Proceeds from the tribute, according to Kinison, will go to his brother’s estate. At the time of Sam’s death, Kinison said, he was nearly $1 million in debt. “After he died and I looked at the estate I thought, ‘Well, if you can die a million in debt, you can say you enjoyed life.’ “

Kinison feels a comedy tribute is the kind his brother would have wanted. “And I think just about all the entertainers who are involved are involved because of the contribution he made. When I watched ‘Comic Relief’ this year, there was not only the (raw) language but the (controversial) viewpoints that you probably wouldn’t have seen on HBO or on television if it hadn’t been for Sam breaking down all the walls.”

Bill Kinison believes his brother belongs in the same camp as such boundary-stretching predecessors as Lenny Bruce and Richard Pryor. “What he brought–and they also brought–is being totally honest on stage. Even to a fault. There’s a lot of people who would not have agreed with Sam’s views on things, but he was honest on stage about it.”

Tenuta agreed.

“He was dealing with his demons on stage,” she said. “It was really refreshing to see someone just sort of take issues by the horns and really go to the root of it. He was just very funny. And you never felt that there’s this structure of ‘joke,’ like it’s a newscast.”

Says LaBove: “Sam was the first guy to bring that kind of everyday anger, that stress you have in a car, in a marriage–all that stuff–and just blowing it out.”

LaBove remembers first meeting Kinison in Texas in 1979 when they both were starting out in stand-up at a legendary Houston club called the Comedy Workshop.

From the start, LaBove said, “Sam always had the stage presence because he had come from the ministry. Even when he didn’t have great ideas, he was always interesting.”

As for Kinison’s legendary use of drugs, LaBove said “he was repressed as a preacher’s kid and as a preacher he was someone people looked up to for spiritual guidance. He didn’t have a lot of opportunities to experiment. He started late in everything, so actually he was going through his teen-age years when he passed away.”

LaBove was riding in a van with Bill Kinison behind Sam’s car when the pickup driven by a teen-ager who had been drinking slammed into the comedian’s Pontiac Trans-Am.
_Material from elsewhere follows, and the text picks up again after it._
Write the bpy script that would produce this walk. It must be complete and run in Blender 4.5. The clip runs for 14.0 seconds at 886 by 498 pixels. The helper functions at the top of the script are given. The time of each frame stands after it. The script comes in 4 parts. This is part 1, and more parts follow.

Malika, Sam’s longtime girlfriend and wife of less than a week, was knocked unconscious.

It was LaBove who held Kinison just before he died. At first, the comedian protested that he didn’t want to die. But as LaBove told The Times after the accident, Kinison paused as if listening to a voice from above. Then he said, “OK, OK, OK.” And then, softly and sweetly, he uttered a final “OK.”

“At the time I knew in my soul it was the moment of death,” said LaBove, adding that he has since found a sense of peace from hearing Kinison’s final words. “I’ve watched my father pass away and other people pass away, and there is a moment where it seems someone comes to get you or you see something and it really relaxes you. When Sam’s moment came, it seemed like Sam listened.”

LaBove said that preparing his six-minute portion of the tribute has been an emotional ordeal.

“As far as I’m concerned, everybody else is the stars of the show; I’m his best friend.’ I’m actually going to use this spot as my last public goodby to Sam.”

Speaking late last week, LaBove said that “at this point, I’ll either tell stories about a friendship the public didn’t see and tell those funny stories of things he did off stage–and actually just talking to him, just staring up. I want a powerful moment. He was a powerful friend.”